Three companies have stood out in the last year and driven their stock to double in price in 2013.

Diamondback Energy, Matador Resources, and Penn Virginia have all inspired confidence from wall street with their performance. We will take a closer look and examine why.

Diamondback Energy

Diamondback Energy has grown its stock price by 140% in 2013, with an IPO that only started in October of 2012. Focused on the Permian Basin, Diamondback has doubled their proved reserves since 2012 through 2013 in their acquisition of 23,650 combined net acres in the Permian in September.

Diamondback's assets in the Permian include 66,000 net acres.  They are focused on the Wolfcamp B horizon, joining notable operators Concho Resources, EOG Resources, EP Energy, Devon Energy, and SM Energy.

They have 1251 gross drilling locations, with 309 of those in Wolfcamp B.  24 wells are in production in Wolfcamp B with 7 in development.  These wells have seen good economics for Diamondback, with a 47% IRR based on $7 MM wells with $90 WTI crude.  The type curves for Midland and Andrews counties suggest performance above the Wolfcamp B average.

 Diamondback's plans for 2014 have the majority of the budget spent on drilling and completions.  They plan to add another horizontal rig, increasing their count from five to six total rigs, five horizontal and one vertical.  Their budget is a 48% increase from last year's of $320 MM.  The budget will allocate 85% to horizontal development of 60-75 gross wells.  Only eight percent will go toward drilling 20-25 gross vertical wells in 2014.

Penn Virginia

Penn Virginia stands out in 2013 and 2014 as an almost pure play Eagle Ford producer. Their growth in 2013 was helped largely by a deal in April where it acquired around 19,000 net acres in Gonzales and Lavaca counties from Magnum Hunter Resources.

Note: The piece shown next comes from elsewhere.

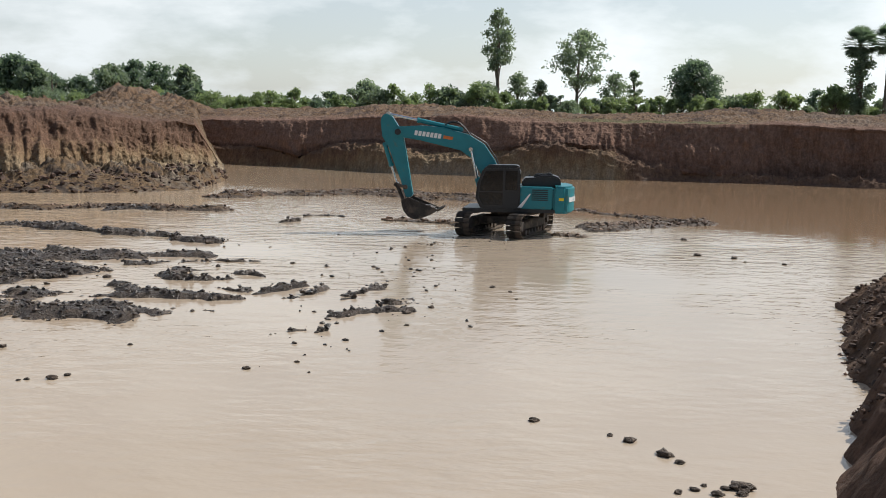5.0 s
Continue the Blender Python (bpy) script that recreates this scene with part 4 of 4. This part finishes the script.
def leaves(rng, centres, radii, per, size, droop=0.0):
    """Small leaf-clump faces scattered through the clusters."""
    total = len(centres) * per
    c = np.repeat(centres, per, 0)
    d = rng.normal(size=(total, 3))
    d /= np.linalg.norm(d, axis=1)[:, None]
    d *= (rng.random(total) ** 0.5 * (0.7 + 0.75 * rng.random(total)))[:, None] * np.repeat(radii, per, 0)
    p = c + d
    a, b = rng.normal(size=(total, 3)), rng.normal(size=(total, 3))
    a[:, 2] -= droop
    a /= np.linalg.norm(a, axis=1)[:, None]
    b -= (a * b).sum(1)[:, None] * a
    b /= np.linalg.norm(b, axis=1)[:, None]
    s = size * (0.6 + 0.8 * rng.random(total))[:, None]
    quad = np.stack([p - a * s, p + b * s * .42, p + a * s, p - b * s * .42], 1).reshape(-1, 3)
    return quad.tolist(), np.arange(total * 4).reshape(-1, 4).tolist()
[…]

This Acquisition increased Penn Virginia's proved reserves by 12.0 MMBOE from 26.2 MMBOE before the acquisition, a 50 percent increase.

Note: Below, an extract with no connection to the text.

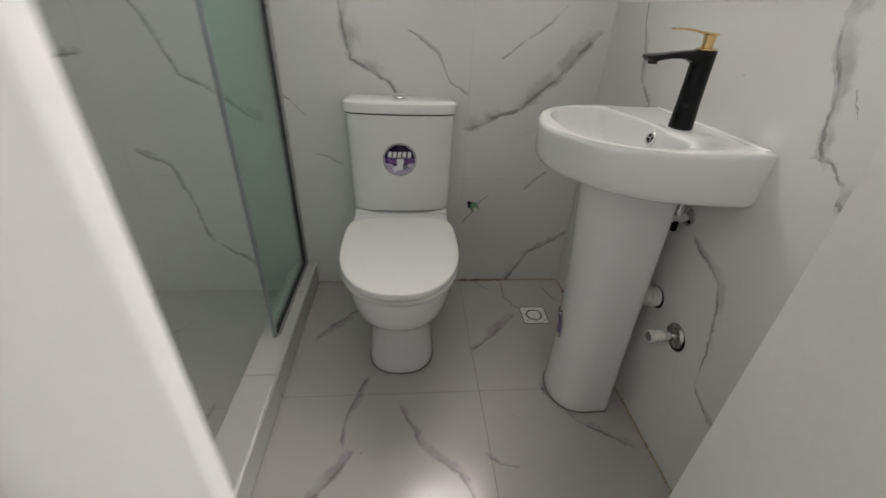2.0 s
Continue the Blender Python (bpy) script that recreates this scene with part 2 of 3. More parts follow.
M = {
    "back_high": marble("marble_tile_upper", "X", "Z", BACK_HIGH),
    "back_mid": marble("marble_tile_middle", "X", "Z", BACK_MID + BACK_LOW),
    "back_shower": marble("marble_tile_shower", "X", "Z", BACK_SHOWER, line=0.5),
    "right_low": marble("marble_tile_side_lower", "Y", "Z", RIGHT_LOW),
    "right_high": marble("marble_tile_side_upper", "Y", "Z", RIGHT_HIGH),
    "floor": marble("marble_tile_floor", "X", "Y", FLOOR, (0.47, 0.447, 0.437), 0.185, gloss=0.9, line=0.5),
    "shower_floor": marble("marble_tile_shower_floor", "X", "Y", SHOWER, (0.44, 0.435, 0.42), 0.42, line=0.3),
    "kerb": marble("marble_tile_kerb", "X", "Y", [], (0.56, 0.55, 0.535), 0.185, rest=1.0),
    "floor_grout": surface("dark_floor_grout", (0.30, 0.285, 0.265), 0.9, 0, 0.25, 25, 0.4, 300),
    "caulk": surface("stained_caulk", (0.56, 0.49, 0.39), 0.8, 0, 0.25, 35, 0.5, 250, second=(0.22, 0.17, 0.12)),
    "plain_tile": marble("marble_tile_plain", "X", "Z", [], rest=1.0),
    "grout": surface("grey_grout", (0.72, 0.705, 0.68), 0.9, 0, 0.18, 14, 0.4, 300),
    "white_grout": surface("white_grout", (0.86, 0.85, 0.82), 0.8, 0, 0.05, 20, 0.5, 200),
    "dirt": surface("brown_mortar_crumbs", (0.30, 0.20, 0.115), 0.95, 0, 0.3, 40, 0.6, 400, second=(0.10, 0.055, 0.028)),
    "ceramic": surface("white_glazed_ceramic", (0.775, 0.78, 0.78), 0.06, 0, 0.012, 6, 0, 60, 0.5),
    "seat": surface("white_seat_plastic", (0.785, 0.785, 0.765), 0.13, 0, 0.015, 8, 0.01, 40, gloss=0.2),
    "door": surface("white_door_lacquer", (0.80, 0.79, 0.76), 0.38, 0, 0.03, 3, 0.06, 90),
    "frame": surface("white_frame_paint", (0.80, 0.79, 0.77), 0.42, 0, 0.035, 5, 0.1, 70),
    "hall": surface("cool_white_wall_paint", (0.74, 0.735, 0.765), 0.75, 0, 0.02, 4, 0.12, 160),
    # grey chosen to hold back light bounced off unseen hall walls
    "hall_dim": surface("bounce_dimming_grey", (0.46, 0.455, 0.45), 0.8, 0, 0.03, 4, 0.12, 160),
    "ceiling": surface("white_ceiling_paint", (0.82, 0.82, 0.80), 0.85, 0, 0.02, 3, 0.1, 120),
    "hall_floor": surface("grey_hall_floor", (0.42, 0.40, 0.40), 0.35, 0, 0.1, 5, 0.05, 80),
    "chrome": surface("chrome", (0.78, 0.78, 0.78), 0.09, 1.0, 0.05, 30),
    "steel": surface("brushed_dark_nickel", (0.26, 0.245, 0.225), 0.36, 1.0, 0.12, 40, 0.1, 400),
    "nickel": surface("satin_nickel", (0.46, 0.45, 0.43), 0.22, 1.0, 0.08, 40),
    "alu": surface("satin_grey_aluminium", (0.50, 0.50, 0.49), 0.33, 0.9, 0.06, 20),
    "gasket": surface("black_rubber_seal", (0.025, 0.025, 0.025), 0.5, 0, 0.1, 20),
    "seal": surface("grey_vinyl_edge_seal", (0.27, 0.30, 0.31), 0.3, 0, 0.03, 20),
    "black": surface("matt_black_coating", (0.006, 0.006, 0.007), 0.24, 0, 0.03, 12, 0.0, 60, gloss=0.22),
    "gold": surface("polished_gold", (0.80, 0.56, 0.26), 0.14, 1.0, 0.05, 30),
    "rust": surface("rusty_recess", (0.06, 0.035, 0.025), 0.8, 0, 0.4, 60, second=(0.012, 0.010, 0.009)),
    "hole": surface("dark_opening", (0.012, 0.011, 0.010), 0.9, 0, 0.2, 30),
    "green": surface("green_pipe_plug", (0.13, 0.30, 0.17), 0.45, 0, 0.2, 90),
    "plastic": surface("white_pipe_plastic", (0.78, 0.77, 0.73), 0.3, 0, 0.06, 60),
    "purple": surface("dark_purple_print", (0.020, 0.008, 0.038), 0.25, 0, 0.1, 40, gloss=0.25),
    "lilac": surface("lilac_print", (0.66, 0.62, 0.72), 0.3, 0, 0.2, 45, second=(0.24, 0.16, 0.36)),
    "violet": surface("violet_print", (0.20, 0.11, 0.33), 0.3, 0, 0.3, 60, second=(0.07, 0.035, 0.14), gloss=0.3),
    "print_white": surface("white_print", (0.80, 0.79, 0.82), 0.25, 0, 0.03, 40),
    "silver_print": surface("grey_print", (0.16, 0.17, 0.20), 0.4, 0, 0.1, 60),
    "joint": surface("grey_sealant", (0.20, 0.19, 0.18), 0.8, 0, 0.2, 60),
    "drain": surface("white_grey_drain_plate", (0.84, 0.83, 0.82), 0.25, 0, 0.06, 60),
    "sieve": surface("grey_sieve_shadow", (0.16, 0.16, 0.155), 0.5, 0, 0.1, 60),
    "trim": surface("bright_edge_trim", (0.88, 0.88, 0.86), 0.4, 0.9, 0.04, 40),
    "upvc": surface("white_window_plastic", (0.84, 0.84, 0.83), 0.3, 0, 0.03, 10),
}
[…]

They have 72,200 net acres in Gonzales and Lavaca counties, with 890 gross drilling locations at present. 

Penn Virginia's enthusiasm for the Eagle Ford will continue into the future, as is evident from their latest presentation:

This projection is backed up by Penn Virginia's capital budget for 2014, which allocates 97% to the Eagle Ford, with the majority of that spent on drilling and completion.  They plan to run six rigs in the Eagle Ford, with five operated.  They will drill an estimated 60-70 wells based on a $7.5 MM well cost.

Matador Resources

Matador Resources IPO came in February of 2012, and they too have seen quick growth in stock price. They have more than doubled oil production and oil based reserves throughout 2013. Matador's production comes primarily from two plays, the Eagle Ford and Haynesville/Cotton Valley. Matador has 949 gross drilling locations, with 129,563 net acres. 

They have increased their reserves and planned drilling locations with substantial acreage acquisitions in the Permian Basin in 2014 in New Mexico.

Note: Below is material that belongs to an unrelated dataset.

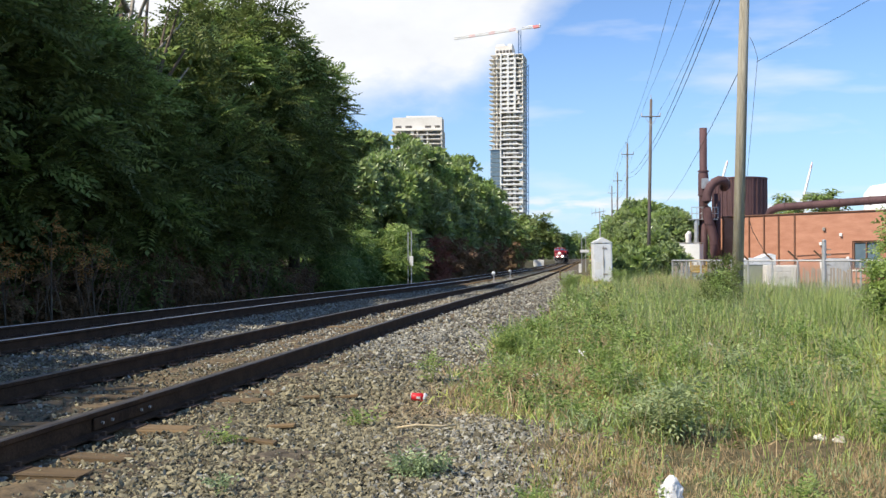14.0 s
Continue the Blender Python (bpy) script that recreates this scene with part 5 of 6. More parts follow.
def build_weeds():
    weed("silvery green mugwort clump in the grass", (0.61, 7.25), 0.12, 0.44, 1, 130, M_LEAF_WILLOW, 0.6)
    weed("silvery green mugwort clump in the grass", (0.4, 7.45), 0.09, 0.27, 2, 70, M_LEAF_WILLOW, 0.4)
    weed("low green weed tuft among the stones", (-1.02, 5.85), 0.17, 0.1, 3, 120, M_GRASS_COOL, 0.42)
    weed("small green weed among the stones", (-1.6, 9.9), 0.06, 0.26, 4, 40, M_LEAF_LIGHT, 0.5)
    weed("small green weed among the stones", (-1.75, 7.4), 0.05, 0.1, 5, 24, M_LEAF_LIGHT, 0.5)
    weed("small green weed among the stones", (-2.01, 5.2), 0.07, 0.06, 6, 24, M_GRASS_COOL, 0.36)
    weed("small green weed among the stones", (-2.45, 6.3), 0.04, 0.07, 7, 20, M_LEAF_LIGHT, 0.45)
    weed("bushy green weed at the field's edge", (-0.95, 12.6), 0.16, 0.42, 8, 160, M_LEAF_LIGHT, 0.65)
    weed("bushy green weed at the field's edge", (-0.75, 13.9), 0.16, 0.42, 9, 160, M_LEAF_LIGHT, 0.65)
    weed("bushy green weed at the ballast's edge", (-0.75, 39.0), 0.25, 0.6, 10, 160, M_LEAF_LIGHT, 1.0)
    weed("bushy green weed at the ballast's edge", (-0.6, 31.0), 0.2, 0.3, 11, 90, M_LEAF_LIGHT, 0.9)
    weed("bushy green weed at the foot of the relay cabinet", (1.5, 46.5), 0.35, 0.6, 12, 160, M_LEAF_LIGHT, 1.4)
    weed("broad green weed clump in the grass", (2.1, 7.2), 0.1, 0.24, 13, 80, M_LEAF_LIGHT, 0.7)
    weed("tall narrow-leaved weed thicket round the pole's foot", (3.25, 24.4), 0.14, 1.4, 14, 230, M_LEAF, 0.9)
    weed("tall narrow-leaved weed thicket round the pole's foot", (3.45, 25.2), 0.12, 1.0, 15, 120, M_LEAF_LIGHT, 0.9)
    for k, (side, d, h) in enumerate(((0.27, 20.5, 0.85), (0.281, 21.0, 1.05), (0.288, 21.8, 0.95))):
        weed("tall narrow-leaved weed thicket round the pole's foot", ahead(side, d), 0.16, h, 16 + k, 150, M_LEAF if k != 1 else M_LEAF_LIGHT, 0.85)
    for k, (x, y, h) in enumerate(((0.78, 5.3, 0.07), (1.2, 5.75, 0.07), (-0.3, 5.3, 0.06), (-0.55, 8.7, 0.2), (-0.8, 9.9, 0.24))):
        weed("low leafy green weed in the dry stubble", (x, y), 0.1, h, 340 + k, 50, M_LEAF_LIGHT, 0.36)
    rr = random.Random(12)
    for k in range(40):
        y = rr.uniform(9, 24)
        x = rr.uniform(-0.6, 0.27 * y)
        weed("leafy green weed standing in the long grass", (x, y), 0.07, rr.uniform(0.3, 0.5), 40 + k, 50, M_LEAF_WILLOW if k % 8 == 0 else M_LEAF_LIGHT, 0.55 + y * 0.012)
    for k, (x, y, h, c) in enumerate(((-0.6, 8.25, 0.25, 5), (-0.46, 8.75, 0.15, 4), (-0.43, 9.9, 0.16, 7), (-0.5, 9.6, 0.13, 5), (0.12, 7.7, 0.2, 7))):
        dead_stalks((x, y), h, c, 60 + k)
    for k, (x, y) in enumerate(((-0.05, 10.4), (1.5, 12.5), (2.3, 14.0))):
        white_flower((x, y), 80 + k)
    tree("shrub", "small-leaved green bush at the field's edge", (4.93, 17.0), 1.45, 0.45, 300, fronds=900, template=SPRIG, size=1.0, base=0.1, lobes=20, leaf=M_LEAF_LIGHT, light_part=0.6, group="bushes in the field", limbs=5)
    tree("shrub", "small-leaved green bush at the field's edge", (5.5, 18.4), 2.25, 0.4, 301, fronds=800, template=SPRIG, size=1.0, base=0.1, lobes=18, leaf=M_LEAF_LIGHT, light_part=0.5, group="bushes in the field", limbs=5)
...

The drivers for capital spending for Matador in 2014 will be both the Permian and Eagle Ford. Like Penn Virginia and Diamondback, the majority of the budget will now be spent on exploiting acquired acreage through drilling and completions.  They plan to continue with two rigs in the Eagle Ford, and one in the Permian Basin.  Their capital budget represents a 19% increase over 2013, from $370 MM to $440 MM.

All three companies have driven stock prices higher through a combination of aggressively increasing proven reserves and planned exploitation of high-yield acreage in the Permian and Eagle Ford.  This will undoubtedly bring greater pressure for fraccing and completions services in Texas and New Mexico as this trend plays out.